Ijaz Khan

Personal information
- Full name: Ijaz Hussain Khan
- Born: 9 November 1938 Jullundur, British India
- Died: 27 June 2019 (aged 80) Pakistan
- Height: 6 ft 3 in (191 cm)
- Batting: Right-handed
- Bowling: Right arm offbreak
- Relations: Imran Khan (cousin); Javed Burki (cousin); Majid Khan (cousin); Jahangir Khan (uncle);

Domestic team information
- 1961/62: Lahore B
- 1962/63-1973/74: Pakistan Railways

Career statistics
| Competition | First-class |
| Matches | 22 |
| Runs scored | 356 |
| Batting average | 16.95 |
| 100s/50s | 0 |
| Top score | 46 |
| Balls bowled | 2,977 |
| Wickets | 37 |
| Bowling average | 28.59 |
| 5 wickets in innings | 1 |
| 10 wickets in match | 0 |
| Best bowling | 5/53 |
| Catches/stumpings | 16/– |

= Ijaz Khan (cricketer) =

Pakistani cricketer (1938–2019)

Ijaz Hussain Khan (Note: Urdu: ) (9 November 1938 — 27 June 2019) known as Jahaz Khan, was a Pakistani first-class cricketer who played for Lahore and Pakistan Railways between 1961/62 and 1973/74. Ijaz was described as "the finest off-break bowler, I faced in my entire career" by his cousin Majid Khan, who was the leading Pakistan batsman of his era.

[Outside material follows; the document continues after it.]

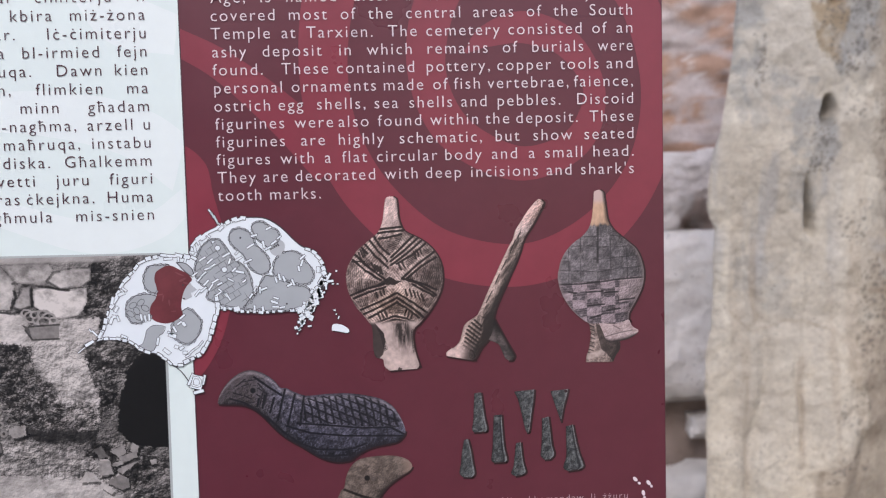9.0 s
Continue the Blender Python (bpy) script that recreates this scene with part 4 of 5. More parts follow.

Ijaz Khan could not convince the BCCP selectors in the 1960s, for national recognition. Instead it was his rivals, Haseeb Ahsan, Afaq Hussain, Salahuddin and his Railways colleague, Mohammad Nazir Jr who got the nod. He was employed with the Pakistan Railways from 1958 to 1980.

==Early life and family==
Ijaz Hussain Khan was born on 9 November 1938 in Basti Guzan Jullundur, one of Fazal Hussain Khan's four sons. They hail from the Burki family who is deeply rooted in cricket. The family's cricketing lineage traces back to Mahmood Khan, the brother of Ijaz's maternal grandmother, who played for FC College in the 1897-98 period. Ijaz's maternal uncle, Jahangir Khan, further contributed to the family's cricketing legacy by representing All-India in Test matches during the tours of England in 1932 and 1936.

His first cousins include Imran Khan, Javed Burki, and Majid Khan.

During the Partition of British India in August 1947, Ijaz attended Islamia High School in Jullundur as a Year 5 student. Following the partition, his family settled in Zaman Park. After spending two years at Iqbal High School Gari Shahoo, Ijaz enrolled at Muslim High School in Lahore Cantt. There, he was the captain of the cricket team and completed his matriculation in 1953.

==Career==
Despite outperforming in inter-varsity cricket, Ijaz Khan was overlooked in favour of fellow off-spinner Abdul Aziz for the selection of the Pakistan Universities team against the 1955-56 MCC ‘A’ at Bagh-e-Jinnah, Lahore. However, seven years later, Ijaz made a mark in first-class cricket with an impressive all-round performance for Railways against Lahore A in the 1962-63 Quaid-e-Azam Trophy. Batting at No.9, he scored 46 and took 5–53 with the ball, which remained his best batting and bowling performances. At the same venue in the 1972-73 BCCP Patron's Trophy, he scored 45 in a partnership of 93 for the 8th wicket with Mohammad Nazir (63) against Karachi Greens.

Playing a pivotal role in Railways' historic triumph in the Quaid-e-Azam Trophy 1973/74, Ijaz Khan was part of a formidable four-pronged spin attack alongside Mohammad Nazir, Nazir Khan, and Ahad Khan under the captaincy of skipper Arif Butt. In the semi-final victory against Punjab, Ijaz contributed with bowling figures of 4–45 in the second innings at Railway Stadium, securing the win based on the first-innings lead.

==Death==
He died on 27 June 2019 at the age of 80, and was survived by four sons.